Zeller has written 13 plays, adapting two into his first films. “Most of my plays are structured as mazes or labyrinths, like ‘The Father,’ ” he tells Variety. “But for ‘The Son,’ I tried to be simple and straightforward, to not create a gimmick about it, but to try to face it, so we chose to have very linear way to tell the story.”

At the film’s start, Peter (Hugh Jackman) is visited by his ex, Kate (Laura Dern), who’s at a loss on how to handle their son Nicholas (Zen McGrath). So teenage Nicholas moves in with his father, Peter’s younger wife, Beth (Vanessa Kirby), and their infant son.

Nicholas is clearly unhappy, but is it simply teenage angst or something deeper and more troubling?

“When the film opens, he could be a regular teenager, and it takes time to understand what is going on, especially if you’re not familiar with these notions,” says Zeller. “The whole point of making the film was to open a conversation, because there is so much ignorance, shame and guilt.
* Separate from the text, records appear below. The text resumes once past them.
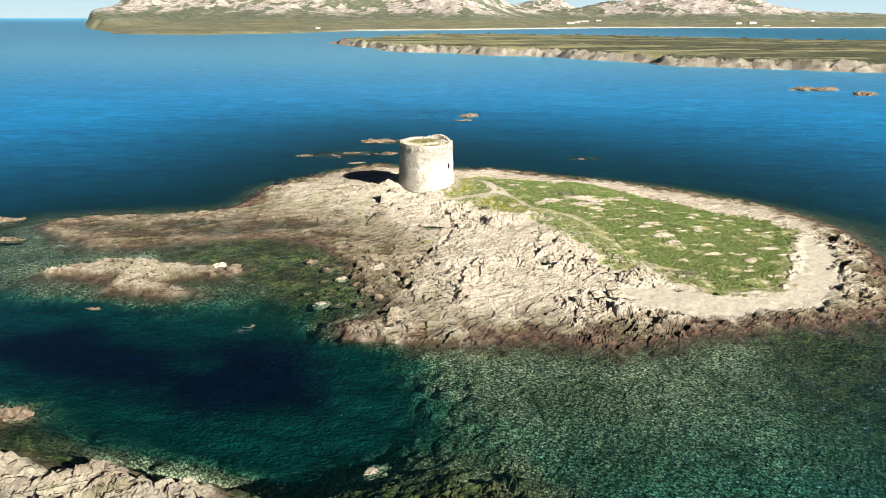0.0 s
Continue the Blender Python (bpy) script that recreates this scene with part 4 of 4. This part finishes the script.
# water standing in rock hollows
for x, y, rx, ry, level in POOLS:
    bm = bmesh.new()
    bmesh.ops.create_circle(bm, cap_ends=True, segments=28, radius=1.0, matrix=Matrix.Translation((x, y, level - 0.1)) @ Matrix.Diagonal((rx * 1.1, ry * 1.1, 1, 1)))
    tagged(part("rock_pool", bm, SEA), "shallow still pool in a hollow of the rock", "pool", "rock pools")


# a green sliver of moss in a rock hollow
clumps("moss", [(x, y, ground_z(x, y)) for x, y in zip(r_dry.normal(-3.1, 0.7, 60), r_dry.normal(99.5, 0.25, 60))], 7, 0.11, HERB_LEAF, "yellow-green moss in a damp rock hollow", 34)


# ---- driftwood on the sand ----
def driftwood(x, y):
    wood = make_plain("dark_driftwood", (0.10, 0.075, 0.055))
    z = ground_z(x, y)
    log = thing("driftwood", (x, y, z), "dark branched piece of driftwood lying on pale sand", "driftwood")
    r = random.Random(8)
    for k, (turn, lean, long, thick) in enumerate(((20, 6, 1.5, 0.07), (65, 28, 0.9, 0.045), (-30, 22, 0.8, 0.04), (150, 15, 0.7, 0.05), (110, 40, 0.6, 0.03))):
        bm = bmesh.new()
        rings = []
        for j in range(6):
            t = j / 5
            c = Vector((long * t, 0.12 * math.sin(3 * t + k), 0.05 + 0.06 * math.sin(5 * t + k)))
            rad = thick * (1 - 0.8 * t)
            rings.append([bm.verts.new(c + Vector((0, rad * math.cos(a), rad * math.sin(a)))) for a in [i * math.pi / 3 for i in range(6)]])
        for p, q in zip(rings, rings[1:]):
            for i in range(6):
                bm.faces.new((p[i], p[(i + 1) % 6], q[(i + 1) % 6], q[i]))
        bm.faces.new(rings[0][::-1])
        bm.faces.new(rings[-1])
        limb = part("branch", bm, wood, log, flat=False)
        limb.rotation_euler = (0, radians(-lean), radians(turn))


driftwood(31.1, 79.7)

clumps("dry_heath", [(x, y, ground_z(x, y)) for x, y in zip(r_dry.normal(34.5, 1.3, 120), r_dry.normal(85.4, 0.8, 120))], 9, 0.16, DRY_LEAF, "brown dry heath at the edge of the sand", 35)


# ---- far land ----
def make_far(name, stone_a, stone_b, scrub_a, scrub_b, grass):
    m = Nodes(name, 0.95)
    stone = m.mix(m.ramp(m.noise(0.05, detail=8, rough=0.78), (0.4, 0.0), (0.6, 1.0)), stone_a, stone_b)
    scrub = m.mix(m.ramp(m.noise(0.05, detail=6, rough=0.7), (0.4, 0.0), (0.6, 1.0)), scrub_a, scrub_b)
    c = m.mix(m.ramp(m.attr("green"), (0.35, 0.0), (0.65, 1.0)), stone, scrub)
    meadow = m.mix(m.ramp(m.noise(0.02, detail=6, rough=0.65), (0.4, 0.0), (0.62, 1.0)), grass, tuple(v * 0.62 for v in grass))
    meadow = m.mix(m.ramp(m.noise(0.012, m.place((0.4, 1.6, 1)), detail=7, rough=0.7), (0.50, 0.0), (0.58, 0.85)), meadow, scrub)
    c = m.mix(m.attr("plain"), c, meadow)
    c = m.mix(m.attr("beach"), c, (0.62, 0.56, 0.46))
    m.colour(c)
    m.bump(m.noise(0.09, detail=7, rough=0.75), 1.0, 5.0)
    return m.mat


FAR_HILL = make_far("granite_and_scrub", (0.26, 0.215, 0.175), (0.66, 0.56, 0.48), (0.10, 0.115, 0.07), (0.20, 0.20, 0.125), (0.27, 0.25, 0.14))
FAR_FLAT = make_far("low_island", (0.30, 0.245, 0.18), (0.52, 0.44, 0.34), (0.07, 0.075, 0.045), (0.15, 0.145, 0.075), (0.40, 0.37, 0.17))

PIANA = [(-140, 834), (-92, 740), (-50, 668), (0, 640), (36, 607), (84, 594), (115, 560), (138, 534), (168, 489), (200, 478), (236, 463), (283, 438), (420, 405), (800, 380),
         (1300, 700), (900, 900), (535, 850), (389, 920), (264, 1010), (106, 1060), (-28, 1050), (-100, 900)]


def low_island(x, y):
    d = inside_distance(x, y, PIANA) + 16 * (fractal(x / 40, y / 40, 4, 301) - 0.5) + 8 * (fractal(x / 12, y / 12, 3, 305) - 0.5)
    z = -2 + 2.6 * smooth(-3, 2, d) + 5.6 * smooth(1, 11, d) + 2.2 * smooth(10, 160, d)
    z += 4.5 * (fractal(x / 5.5, y / 5, 4, 311, 0.65) - 0.5 - 0.25 * smooth(0.06, 0.0, np.abs(fractal(x / 14, y / 30, 3, 317) - 0.5))) * smooth(0, 4, d) * smooth(24, 9, d) * 1.6 + 1.2 * (fractal(x / 25, y / 25, 3, 315) - 0.5)
    plain = smooth(8, 15, d + 8 * (fractal(x / 8, y / 8, 3, 321) - 0.5))
    scrub = smooth(0.47, 0.56, fractal(x / 60, y / 18, 5, 331, 0.6) + 0.16 * smooth(-40, 320, x - 0.15 * y + 120) - 0.06)
    return z, plain * (1 - scrub), scrub * plain, 0 * x


px = np.concatenate([np.arange(-200, 700, 2.2), np.arange(700, 1350, 9.0)])
py = np.concatenate([np.arange(370, 760, 2.2), np.arange(760, 1120, 8.0)])
bx, by = np.meshgrid(px, py)
hz, h_plain, h_scrub, h_beach = low_island(bx, by)
isle = sheet("far_island", px, py, hz, {"plain": h_plain, "green": h_scrub, "beach": h_beach}, FAR_FLAT)
tagged(isle, "low grassy island with a pale rocky shore", "island", kind="structure")


def hills(x, y):
    coast = np.interp(x, [-760, -696, -583, -426, -295, -179, -13, 452, 792, 1244, 2800], [1500, 1380, 1200, 1125, 1235, 1446, 1520, 1833, 1892, 1970, 2150])
    d = y - coast + 40 * (fractal(x / 90, y / 90, 4, 401) - 0.5)
    side = smooth(-0.527, -0.513, x / np.maximum(y, 1) + 0.006 * (fractal(x / 50, y / 50, 3, 407) - 0.5))
    z = 3.5 * smooth(0, 30, d) + 10 * smooth(30, 500, d)
    for cx, cy, h, rx, ry in ((-1010, 2550, 80, 110, 400), (-640, 2800, 175, 330, 520), (-240, 2950, 215, 320, 560), (30, 2750, 150, 135, 480), (330, 2900, 26, 160, 350),
                              (890, 2900, 82, 260, 420), (1180, 2950, 52, 240, 400), (560, 2900, 22, 220, 350), (1650, 3100, 26, 600, 500), (640, 4550, 125, 230, 260), (-760, 1560, 20, 45, 170)):
        z = z + h * np.exp(-((x - cx) / rx) ** 2 - ((y - cy) / ry) ** 2)
    z = z + (fractal(x / 130, y / 130, 6, 411, 0.58) - 0.5) * (6 + 0.75 * np.clip(z - 14, 0, 110)) + (fractal(x / 34, y / 34, 4, 415, 0.65) - 0.5) * 0.35 * np.clip(z - 14, 0, 70)
    z = -3 + (z + 3) * smooth(-15, 12, d) * side
    high = smooth(11, 22, z + 16 * (fractal(x / 60, y / 60, 4, 421) - 0.5))
    green = smooth(0.46, 0.60, 0.65 * fractal(x / 70, y / 90, 6, 431, 0.7) + 0.35 * fractal(x / 22, y / 30, 5, 433, 0.7)) + 0.6 * smooth(60, 25, z)
    beach = smooth(3.2, 1.6, z) * smooth(-260, -120, x)
    return z, 1 - high, np.clip(green, 0, 1), beach


fx_, fy_ = np.arange(-1500, 2800, 9.0), np.concatenate([np.arange(1080, 2000, 6.0), np.arange(2000, 3400, 9.0), np.arange(3400, 4850, 25.0)])
bx, by = np.meshgrid(fx_, fy_)
fz, f_plain, f_green, f_beach = hills(bx, by)
far_hills = sheet("far_hills", fx_, fy_, fz, {"plain": f_plain, "green": f_green, "beach": f_beach}, FAR_HILL)
tagged(far_hills, "rocky granite hills with scrub behind a low coast", "hills", kind="structure")


def sky_backdrop():
    """Pale haze low over the horizon, far behind all land."""
    m = Nodes("horizon_haze")
    up = m.node("ShaderNodeSeparateXYZ")
    m.link(m.geo.outputs["Position"], up.inputs[0])
    glow = m.node("ShaderNodeEmission")
    m.link(m.ramp(m.calc("DIVIDE", up.outputs[2], 520.0), (0.0, (0.34, 0.42, 0.44)), (0.35, (0.27, 0.39, 0.45)), (1.0, (0.08, 0.16, 0.24))), glow.inputs[0])
    m.link(glow.outputs[0], m.out.inputs[0])
    verts, faces, n = [], [], 48
    for i in range(n + 1):
        a = radians(-52 + 104 * i / n)
        for z in (-5, 520):
            verts.append((4760 * math.sin(a), 4760 * math.cos(a), z))
    for i in range(n):
        faces.append((2 * i, 2 * i + 1, 2 * i + 3, 2 * i + 2))
    me = bpy.data.meshes.new("backdrop")
    me.from_pydata(verts, [], faces)
    me.materials.append(m.mat)
    return tagged(new("backdrop", me), "pale hazy sky low over the horizon", "sky", kind="structure")


sky_backdrop()
WHITEWASH, TILES = make_plain("whitewash", (0.78, 0.75, 0.70)), make_plain("clay_tiles", (0.40, 0.27, 0.19))


def far_house(x, y, long, deep, tall, turn, label):
    z = float(hills(np.array([x]), np.array([y]))[0][0])
    house = thing("house", (x, y, z - 1), label, "house", "far houses")
    house.rotation_euler = (0, 0, radians(turn))
    bm = bmesh.new()
    bmesh.ops.create_cube(bm, size=1.0, matrix=Matrix.Translation((0, 0, tall / 2)) @ Matrix.Diagonal((long, deep, tall, 1)))
    part("wall", bm, WHITEWASH, house)
    bm = bmesh.new()
    e, g = 0.5, tall + deep * 0.22
    vs = [bm.verts.new(p) for p in ((-long / 2 - e, -deep / 2 - e, tall), (long / 2 + e, -deep / 2 - e, tall), (long / 2 + e, deep / 2 + e, tall), (-long / 2 - e, deep / 2 + e, tall),
                                    (-long / 2 - e, 0, g), (long / 2 + e, 0, g))]
    for q in ((0, 1, 5, 4), (2, 3, 4, 5), (1, 2, 5), (3, 0, 4), (3, 2, 1, 0)):
        bm.faces.new([vs[k] for k in q])
    part("roof", bm, TILES, house)
    for k in range(int(long // 5)):
        bm = bmesh.new()
        bmesh.ops.create_cube(bm, size=1.0, matrix=Matrix.Translation((-long / 2 + 2.5 + k * 5, -deep / 2, tall * 0.55)) @ Matrix.Diagonal((1.2, 0.1, 1.6, 1)))
        part("window", bm, DARK, house)


for x, y, long, deep, tall, turn in ((-262, 1400, 9, 6, 4, 5), (352, 1960, 22, 8, 5, 10), (390, 2050, 12, 8, 6, -20), (440, 2200, 26, 8, 4, 4), (490, 2230, 18, 8, 4, 8), (880, 2080, 16, 8, 6, 0),
                                     (930, 2100, 24, 9, 6, 12), (905, 1950, 18, 7, 3, 0), (1190, 2250, 12, 7, 4, 0)):
    far_house(x, y, long, deep, tall, turn, "small whitewashed house on the far coast")
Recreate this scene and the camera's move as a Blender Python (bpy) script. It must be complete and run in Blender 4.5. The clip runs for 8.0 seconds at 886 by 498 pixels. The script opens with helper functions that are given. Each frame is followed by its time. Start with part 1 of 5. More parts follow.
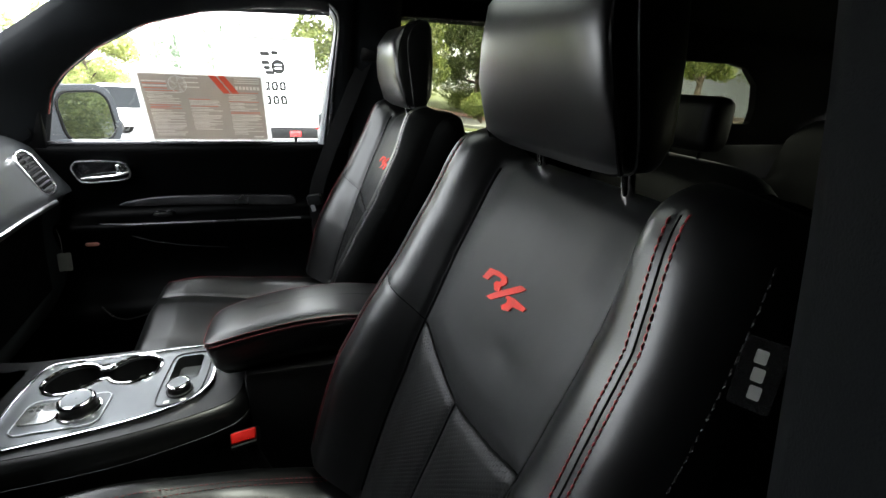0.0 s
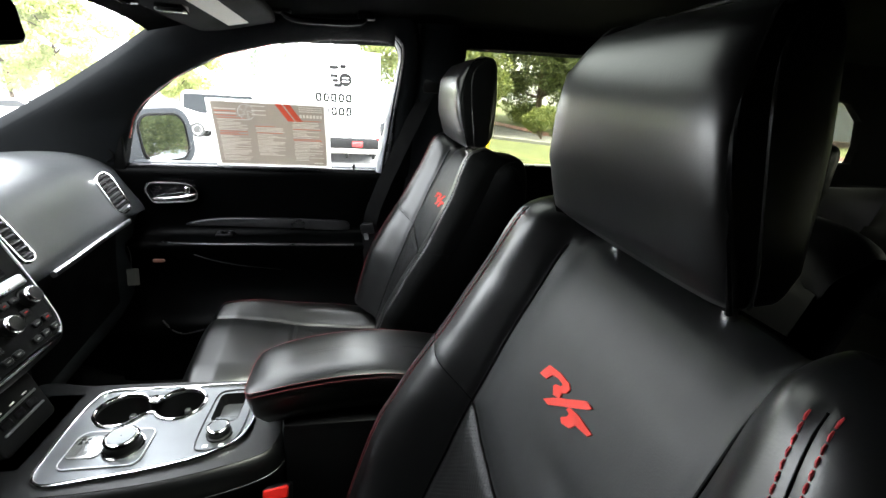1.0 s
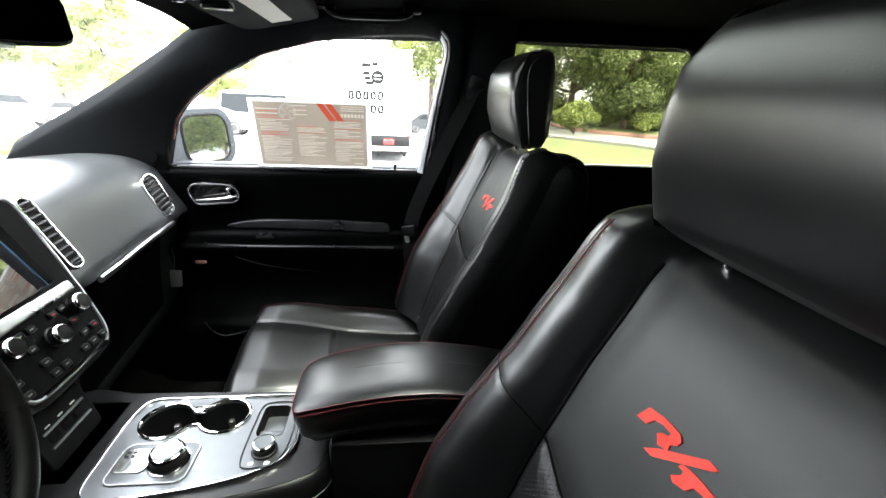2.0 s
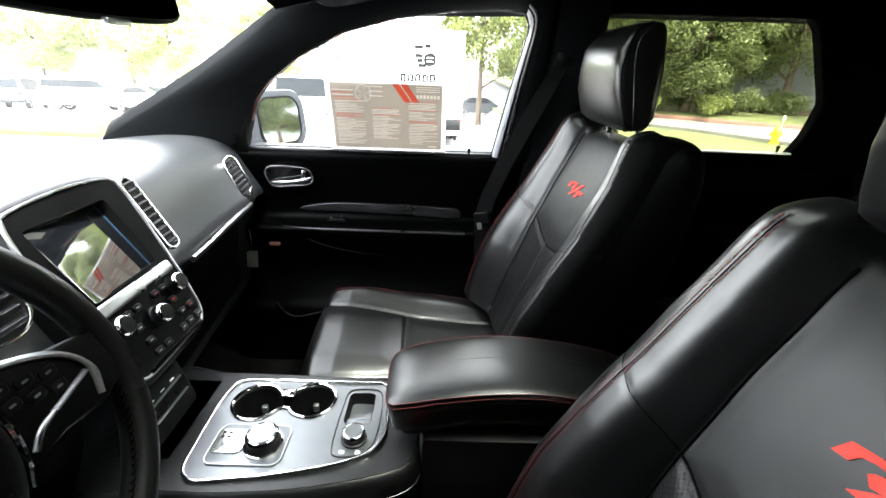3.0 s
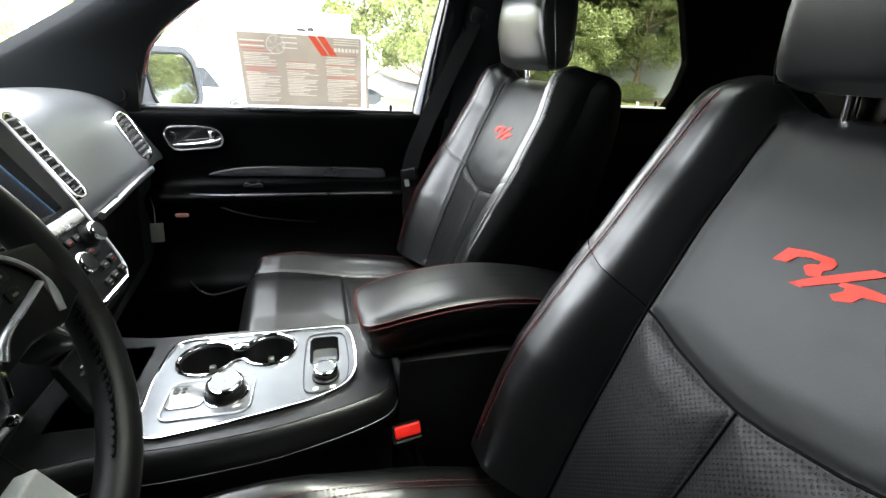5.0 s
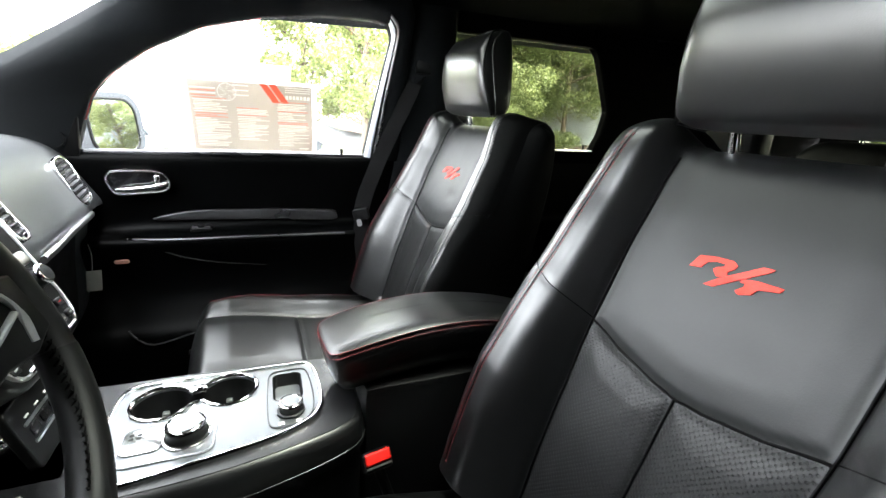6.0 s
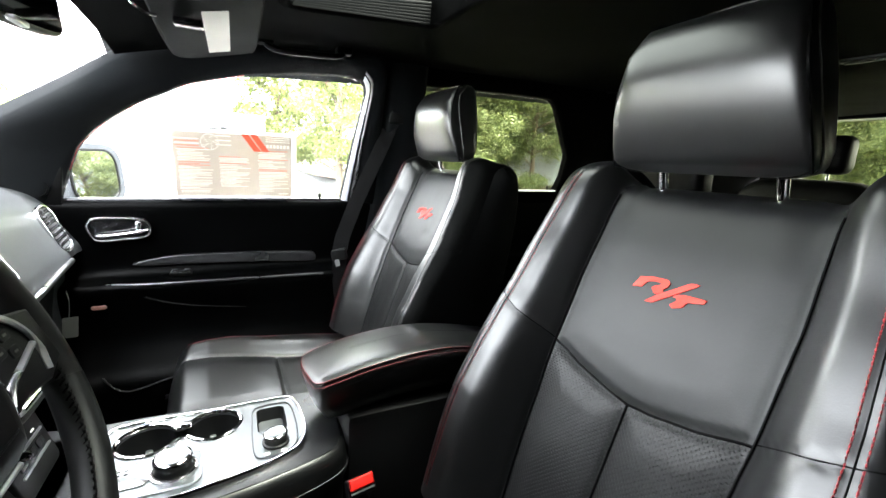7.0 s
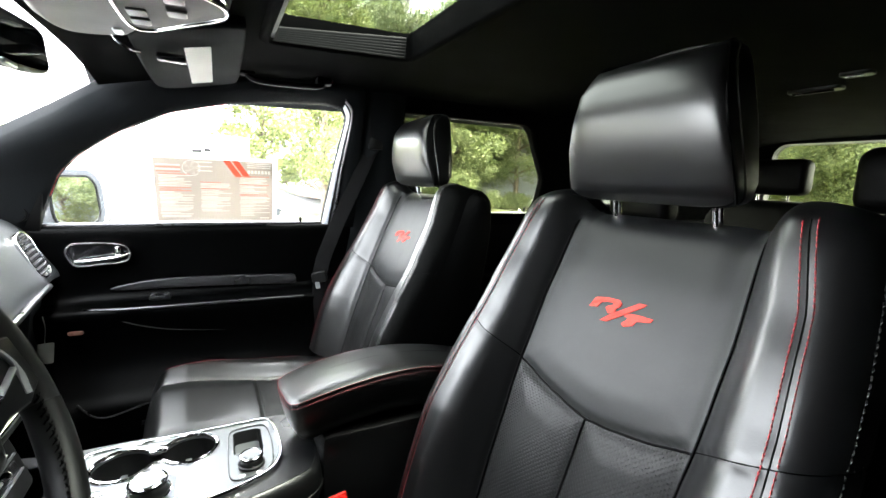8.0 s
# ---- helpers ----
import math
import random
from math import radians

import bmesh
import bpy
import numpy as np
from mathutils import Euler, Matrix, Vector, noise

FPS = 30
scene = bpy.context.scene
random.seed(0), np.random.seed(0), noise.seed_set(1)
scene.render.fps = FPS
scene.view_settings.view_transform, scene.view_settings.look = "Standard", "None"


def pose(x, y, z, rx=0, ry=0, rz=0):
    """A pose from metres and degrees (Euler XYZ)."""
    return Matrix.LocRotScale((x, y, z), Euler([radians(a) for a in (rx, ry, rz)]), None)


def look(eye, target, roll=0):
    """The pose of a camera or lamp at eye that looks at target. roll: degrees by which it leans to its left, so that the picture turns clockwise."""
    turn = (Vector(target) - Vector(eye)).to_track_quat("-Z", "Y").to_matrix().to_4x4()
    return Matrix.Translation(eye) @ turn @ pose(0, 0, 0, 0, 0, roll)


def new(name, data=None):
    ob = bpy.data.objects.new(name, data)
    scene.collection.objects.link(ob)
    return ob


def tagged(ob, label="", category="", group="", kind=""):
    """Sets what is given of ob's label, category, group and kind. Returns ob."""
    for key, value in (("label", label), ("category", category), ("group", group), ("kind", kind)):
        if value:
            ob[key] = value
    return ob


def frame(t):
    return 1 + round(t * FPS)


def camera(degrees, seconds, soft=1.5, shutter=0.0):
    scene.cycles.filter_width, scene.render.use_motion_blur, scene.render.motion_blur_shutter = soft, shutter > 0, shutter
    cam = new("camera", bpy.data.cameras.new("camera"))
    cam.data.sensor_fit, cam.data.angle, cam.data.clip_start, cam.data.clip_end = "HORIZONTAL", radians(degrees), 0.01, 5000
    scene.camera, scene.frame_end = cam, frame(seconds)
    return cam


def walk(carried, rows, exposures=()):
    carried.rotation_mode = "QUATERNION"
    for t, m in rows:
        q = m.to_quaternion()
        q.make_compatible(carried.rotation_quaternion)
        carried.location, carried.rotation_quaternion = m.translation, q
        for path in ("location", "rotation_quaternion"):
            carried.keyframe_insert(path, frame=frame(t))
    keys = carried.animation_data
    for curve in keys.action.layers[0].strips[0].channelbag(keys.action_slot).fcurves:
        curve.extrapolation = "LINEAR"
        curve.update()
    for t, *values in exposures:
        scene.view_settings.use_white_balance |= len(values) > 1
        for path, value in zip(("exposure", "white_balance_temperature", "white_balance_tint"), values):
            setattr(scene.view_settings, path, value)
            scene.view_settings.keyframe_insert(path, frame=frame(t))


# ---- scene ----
cam = camera(91.1, 8.0)
PATH = [
    (0, (-0.192, -0.77, 1.416), (0.377, 1.004, 0.687), 2.4),
    (0.5, (-0.174, -0.722, 1.45), (0.266, 1.099, 0.75), 3.7),
    (1, (-0.18, -0.694, 1.473), (0.163, 1.15, 0.777), 3.5),
    (2.5, (-0.256, -0.596, 1.467), (-0.126, 1.255, 0.721), 2.2),
    (3, (-0.305, -0.58, 1.458), (-0.284, 1.259, 0.67), 2.0),
    (3.5, (-0.348, -0.587, 1.44), (-0.366, 1.244, 0.633), 2.5),
    (4, (-0.375, -0.595, 1.411), (-0.303, 1.22, 0.573), 3.2),
    (4.5, (-0.393, -0.611, 1.38), (-0.122, 1.183, 0.539), 2.9),
    (5, (-0.409, -0.623, 1.356), (0.076, 1.146, 0.56), 3.1),
    (6.5, (-0.463, -0.694, 1.347), (0.338, 1.072, 0.856), 2.9),
    (7, (-0.471, -0.726, 1.35), (0.379, 1.039, 0.947), 2.4),
    (7.5, (-0.469, -0.752, 1.361), (0.416, 1.014, 1.045), 2.7),
    (8, (-0.464, -0.768, 1.365), (0.447, 0.985, 1.052), 2.2),
]
SKY, SUN, STOPS = 0.15, 2.0, 5.05
EXPOSURES = [(0, -0.85), (0.5, -0.6), (1, -0.4), (2.5, -0.2), (4, -0.15), (5, 0.15), (6.5, 0.7), (8, 0.65)]
walk(cam, [(t, look(eye, target, roll)) for t, eye, target, roll in PATH], [(t, STOPS + e) for t, e in EXPOSURES])

# ---- light ----
world = bpy.data.worlds.new("overcast_sky")
scene.world = world
world.use_nodes = True
wn, wl = world.node_tree.nodes, world.node_tree.links
wn.clear()
w_sky = wn.new("ShaderNodeTexSky")
w_sky.sky_type, w_sky.sun_disc = "NISHITA", False
w_sky.sun_elevation, w_sky.sun_rotation = radians(68), radians(119)
w_sky.air_density, w_sky.dust_density = 1.0, 1.5
w_hsv = wn.new("ShaderNodeHueSaturation")
w_hsv.inputs["Saturation"].default_value = 0.10
w_bg, w_out = wn.new("ShaderNodeBackground"), wn.new("ShaderNodeOutputWorld")
w_bg.inputs["Strength"].default_value = SKY
wl.new(w_sky.outputs[0], w_hsv.inputs["Color"])
wl.new(w_hsv.outputs[0], w_bg.inputs["Color"])
wl.new(w_bg.outputs[0], w_out.inputs["Surface"])

sun = new("sun", bpy.data.lights.new("sun", "SUN"))
sun.data.energy, sun.data.angle, sun.data.color = SUN, radians(35), (1.0, 0.98, 0.94)
sun.matrix_world = look((3.2, -1.8, 9), (0, 0, 0))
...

Only one teen out of three is receiving the care that’s needed.

“I wanted to tell this story from the parents’ perspective. They’re loving but sometimes that’s not enough.

“I wasn’t trying to understand what it means to be in pain, but more what it means to be powerless and make wrong decisions. ”

Humans think we know how we’d react in stressful situations, but we are usually wrong. So some audiences find Peter, Kate and Beth unbelievable. But in fact, they’re painfully believable. We’re in denial about how much individuals can be in denial.

Zeller consulted with experts, who confirmed that parents often don’t know how to ask for the right help.

The writer-director was lucky to have such a great cast, with Jackman and Dern Oscar contenders (as is Zeller). Jackman wrote him a letter, saying, in essence, if the role is available, he would love 10 minutes with the helmer.

“We met,” Zeller says, “and he had an honest connection with this pain and emotion. I knew it wouldn’t only be an actor attracted to a part, but also a man, as a father and a son. I was honored that he was courageous and honest enough to approach me in this way. He’s an extraordinary actor and human being.”

With Dern, for the supporting role as the ex-wife, “Casting is an instinctive process. I was looking for actors open to explore bonds they have with this story. Laura was very aware of these difficulties. She said, ‘There is a mental-health epidemic and I want to try to do something about it.’

“My goal was to put the audience in the shoes of people who don’t know how to help someone else. It takes courage to ask for help, especially for parents to accept the fact they’re not well-equipped.

“When you are going through a difficult moment, you always feel alone. Art is to let you know you’re not alone.”